_DESCRIPTION OF THE TASK_. Where the string "degrees" occurs in the material below, report the whole line.

-- START --

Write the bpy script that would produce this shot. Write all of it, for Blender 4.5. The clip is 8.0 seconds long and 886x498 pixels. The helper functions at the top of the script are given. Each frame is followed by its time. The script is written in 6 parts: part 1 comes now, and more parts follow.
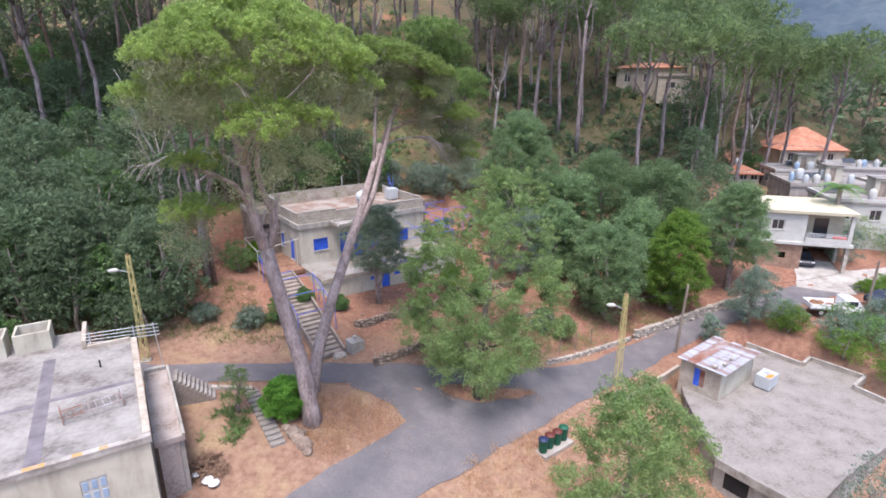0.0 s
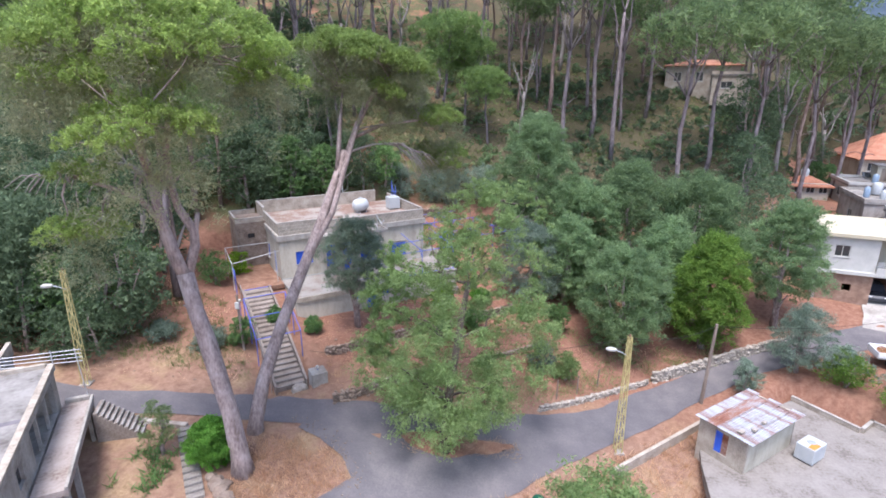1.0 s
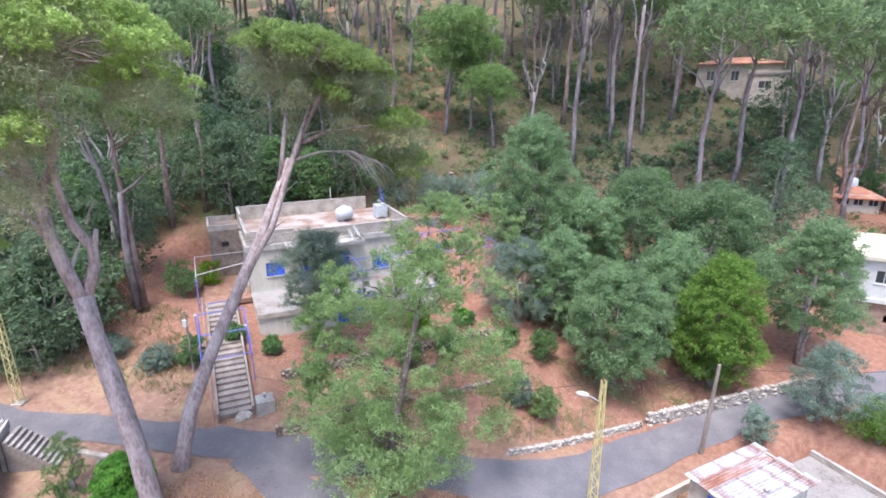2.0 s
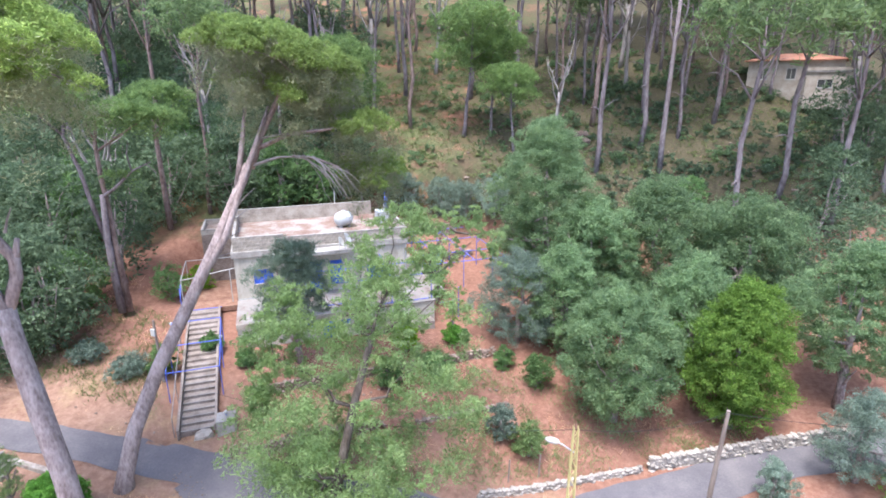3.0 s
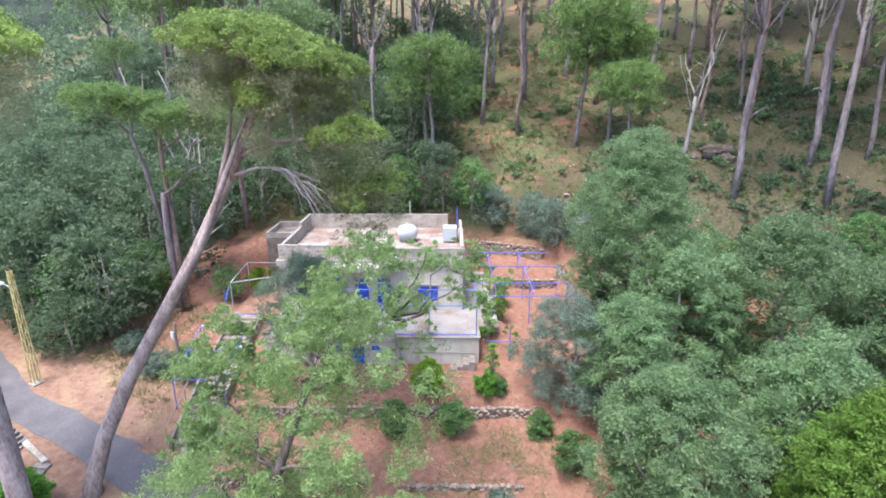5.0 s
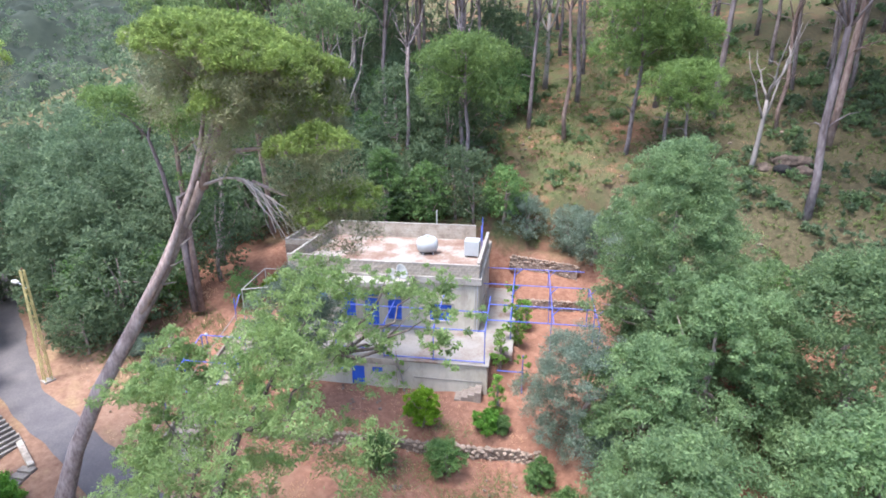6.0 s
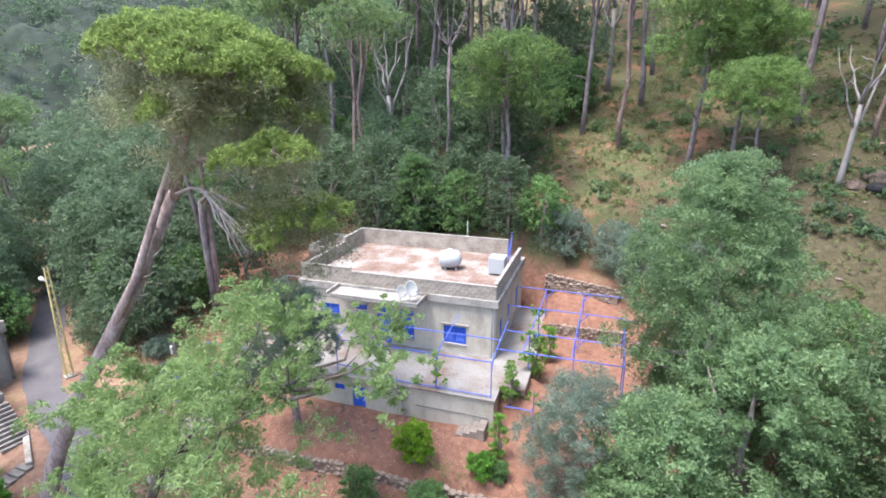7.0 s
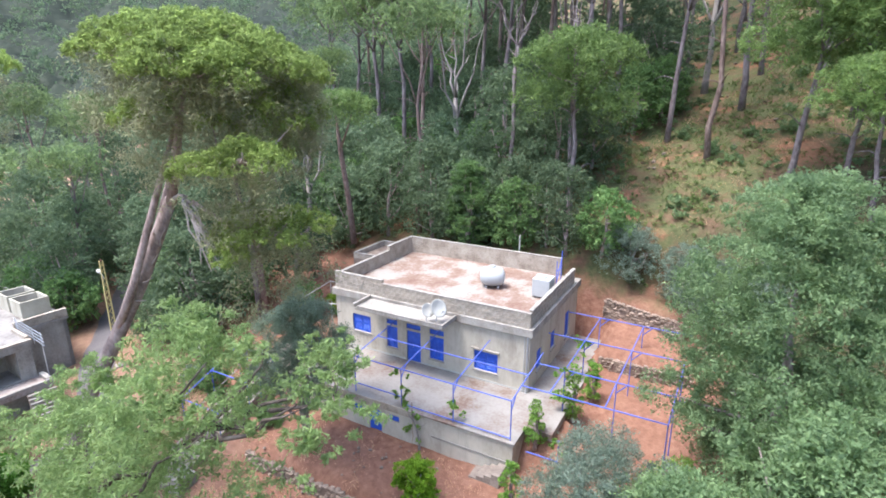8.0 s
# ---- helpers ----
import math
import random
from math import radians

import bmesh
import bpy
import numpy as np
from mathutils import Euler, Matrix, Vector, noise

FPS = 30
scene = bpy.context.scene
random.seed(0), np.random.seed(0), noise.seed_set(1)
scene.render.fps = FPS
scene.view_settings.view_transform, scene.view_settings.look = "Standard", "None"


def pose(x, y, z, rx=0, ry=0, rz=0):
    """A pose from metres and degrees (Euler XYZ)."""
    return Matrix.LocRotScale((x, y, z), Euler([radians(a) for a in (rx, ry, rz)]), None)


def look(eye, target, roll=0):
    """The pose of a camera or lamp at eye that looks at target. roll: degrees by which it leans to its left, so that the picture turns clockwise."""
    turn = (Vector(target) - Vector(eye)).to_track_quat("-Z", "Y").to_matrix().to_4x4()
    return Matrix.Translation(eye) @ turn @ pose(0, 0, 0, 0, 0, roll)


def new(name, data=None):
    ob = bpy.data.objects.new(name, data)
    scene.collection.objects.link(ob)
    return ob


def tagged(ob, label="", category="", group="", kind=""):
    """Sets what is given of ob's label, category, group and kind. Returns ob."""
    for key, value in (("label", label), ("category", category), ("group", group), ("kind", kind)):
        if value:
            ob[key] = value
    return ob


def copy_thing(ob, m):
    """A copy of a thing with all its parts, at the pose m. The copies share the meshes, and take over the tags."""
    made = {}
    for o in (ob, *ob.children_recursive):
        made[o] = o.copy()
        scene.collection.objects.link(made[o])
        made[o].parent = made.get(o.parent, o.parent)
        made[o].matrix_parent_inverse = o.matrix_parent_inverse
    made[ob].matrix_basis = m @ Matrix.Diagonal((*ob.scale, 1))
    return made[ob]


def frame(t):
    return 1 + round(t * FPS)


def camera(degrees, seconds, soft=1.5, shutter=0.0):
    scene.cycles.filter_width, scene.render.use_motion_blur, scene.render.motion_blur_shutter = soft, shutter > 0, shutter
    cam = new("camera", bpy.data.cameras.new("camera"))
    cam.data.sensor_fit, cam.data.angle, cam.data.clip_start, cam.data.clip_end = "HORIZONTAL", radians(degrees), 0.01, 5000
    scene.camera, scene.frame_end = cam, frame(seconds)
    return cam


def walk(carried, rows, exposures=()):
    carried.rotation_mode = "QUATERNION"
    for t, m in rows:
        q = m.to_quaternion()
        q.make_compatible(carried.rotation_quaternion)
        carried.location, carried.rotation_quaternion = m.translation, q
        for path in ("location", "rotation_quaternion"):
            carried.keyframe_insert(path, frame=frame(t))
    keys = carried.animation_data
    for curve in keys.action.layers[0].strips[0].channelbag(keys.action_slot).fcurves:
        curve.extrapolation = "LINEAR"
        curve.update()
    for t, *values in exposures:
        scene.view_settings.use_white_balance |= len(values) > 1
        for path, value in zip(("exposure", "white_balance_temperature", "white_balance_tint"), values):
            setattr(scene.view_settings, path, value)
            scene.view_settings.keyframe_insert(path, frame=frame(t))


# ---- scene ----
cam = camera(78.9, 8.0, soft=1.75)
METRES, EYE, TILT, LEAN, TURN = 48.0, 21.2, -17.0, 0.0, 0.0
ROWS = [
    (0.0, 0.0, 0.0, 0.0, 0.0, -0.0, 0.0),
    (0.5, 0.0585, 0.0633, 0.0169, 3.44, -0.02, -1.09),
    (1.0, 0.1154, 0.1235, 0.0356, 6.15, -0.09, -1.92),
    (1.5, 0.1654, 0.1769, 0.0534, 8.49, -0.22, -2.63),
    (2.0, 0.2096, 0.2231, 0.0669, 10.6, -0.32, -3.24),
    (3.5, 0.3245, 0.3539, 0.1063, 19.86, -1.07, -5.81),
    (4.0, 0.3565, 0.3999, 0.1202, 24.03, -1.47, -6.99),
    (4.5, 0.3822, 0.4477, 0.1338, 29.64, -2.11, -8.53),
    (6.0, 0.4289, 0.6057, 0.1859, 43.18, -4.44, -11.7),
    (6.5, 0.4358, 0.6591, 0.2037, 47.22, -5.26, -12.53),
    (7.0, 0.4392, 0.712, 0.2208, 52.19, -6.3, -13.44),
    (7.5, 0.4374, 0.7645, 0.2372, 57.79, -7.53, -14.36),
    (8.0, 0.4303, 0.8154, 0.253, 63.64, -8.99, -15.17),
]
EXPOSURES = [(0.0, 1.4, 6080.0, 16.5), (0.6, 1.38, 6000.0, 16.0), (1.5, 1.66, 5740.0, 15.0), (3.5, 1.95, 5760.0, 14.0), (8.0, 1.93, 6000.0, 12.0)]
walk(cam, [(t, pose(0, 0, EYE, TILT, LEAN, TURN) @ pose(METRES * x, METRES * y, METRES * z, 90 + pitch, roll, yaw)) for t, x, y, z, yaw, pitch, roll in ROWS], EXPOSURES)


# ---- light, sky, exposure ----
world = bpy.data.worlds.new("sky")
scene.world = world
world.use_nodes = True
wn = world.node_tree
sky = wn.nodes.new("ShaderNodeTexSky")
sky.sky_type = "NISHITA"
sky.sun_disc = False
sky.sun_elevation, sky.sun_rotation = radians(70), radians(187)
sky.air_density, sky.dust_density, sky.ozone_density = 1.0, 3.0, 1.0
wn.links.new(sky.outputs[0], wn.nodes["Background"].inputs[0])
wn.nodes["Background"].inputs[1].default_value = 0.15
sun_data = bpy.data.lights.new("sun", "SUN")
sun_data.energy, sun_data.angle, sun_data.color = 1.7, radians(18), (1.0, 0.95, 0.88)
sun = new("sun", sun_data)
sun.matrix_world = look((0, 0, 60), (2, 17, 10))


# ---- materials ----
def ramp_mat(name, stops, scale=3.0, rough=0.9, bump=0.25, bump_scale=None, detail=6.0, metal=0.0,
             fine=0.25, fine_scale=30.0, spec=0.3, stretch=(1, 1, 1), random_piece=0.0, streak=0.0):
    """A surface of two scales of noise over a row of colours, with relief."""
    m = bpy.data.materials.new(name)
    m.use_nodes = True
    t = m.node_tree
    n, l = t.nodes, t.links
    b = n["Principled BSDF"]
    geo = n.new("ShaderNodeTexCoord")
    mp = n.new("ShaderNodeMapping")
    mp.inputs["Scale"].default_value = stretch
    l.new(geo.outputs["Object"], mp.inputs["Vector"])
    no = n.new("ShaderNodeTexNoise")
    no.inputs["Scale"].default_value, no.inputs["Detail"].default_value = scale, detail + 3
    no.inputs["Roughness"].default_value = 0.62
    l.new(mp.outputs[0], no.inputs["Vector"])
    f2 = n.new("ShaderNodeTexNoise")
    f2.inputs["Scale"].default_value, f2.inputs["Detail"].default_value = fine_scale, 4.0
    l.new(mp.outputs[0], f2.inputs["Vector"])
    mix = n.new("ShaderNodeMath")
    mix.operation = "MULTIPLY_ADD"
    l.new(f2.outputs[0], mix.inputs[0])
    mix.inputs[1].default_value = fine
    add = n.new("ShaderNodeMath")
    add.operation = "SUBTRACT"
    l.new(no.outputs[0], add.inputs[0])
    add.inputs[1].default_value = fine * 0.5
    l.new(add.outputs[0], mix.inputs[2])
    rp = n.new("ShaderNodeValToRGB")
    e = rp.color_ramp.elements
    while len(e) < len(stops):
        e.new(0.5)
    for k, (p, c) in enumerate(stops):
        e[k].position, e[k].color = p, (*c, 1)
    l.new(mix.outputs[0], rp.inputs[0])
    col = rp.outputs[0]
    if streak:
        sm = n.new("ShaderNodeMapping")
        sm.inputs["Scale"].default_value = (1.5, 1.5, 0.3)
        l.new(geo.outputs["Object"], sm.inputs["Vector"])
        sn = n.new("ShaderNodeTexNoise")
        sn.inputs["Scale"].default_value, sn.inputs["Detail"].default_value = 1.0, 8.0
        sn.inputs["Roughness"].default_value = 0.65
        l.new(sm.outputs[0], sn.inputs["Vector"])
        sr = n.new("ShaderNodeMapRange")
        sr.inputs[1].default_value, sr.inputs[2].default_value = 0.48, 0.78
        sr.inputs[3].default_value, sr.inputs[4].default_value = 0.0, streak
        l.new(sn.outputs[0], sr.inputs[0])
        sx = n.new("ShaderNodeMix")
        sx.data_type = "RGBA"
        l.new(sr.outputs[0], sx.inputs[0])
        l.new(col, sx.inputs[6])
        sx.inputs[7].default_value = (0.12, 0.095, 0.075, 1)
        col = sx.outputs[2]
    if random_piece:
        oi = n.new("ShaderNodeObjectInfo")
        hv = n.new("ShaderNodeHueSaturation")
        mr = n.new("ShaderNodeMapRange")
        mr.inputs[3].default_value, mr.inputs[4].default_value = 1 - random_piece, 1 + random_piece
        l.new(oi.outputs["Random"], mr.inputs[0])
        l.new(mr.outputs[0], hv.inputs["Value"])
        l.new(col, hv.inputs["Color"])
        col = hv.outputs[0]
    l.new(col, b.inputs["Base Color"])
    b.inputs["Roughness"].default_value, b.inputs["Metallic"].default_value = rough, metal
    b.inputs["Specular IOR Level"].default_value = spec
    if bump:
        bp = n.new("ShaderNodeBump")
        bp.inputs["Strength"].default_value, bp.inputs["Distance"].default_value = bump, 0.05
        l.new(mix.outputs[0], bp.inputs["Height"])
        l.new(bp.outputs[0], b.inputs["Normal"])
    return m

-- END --

_ANSWER FOR THIS EXERCISE_.
    """A pose from metres and degrees (Euler XYZ)."""
    """The pose of a camera or lamp at eye that looks at target. roll: degrees by which it leans to its left, so that the picture turns clockwise."""
def camera(degrees, seconds, soft=1.5, shutter=0.0):
    cam.data.sensor_fit, cam.data.angle, cam.data.clip_start, cam.data.clip_end = "HORIZONTAL", radians(degrees), 0.01, 5000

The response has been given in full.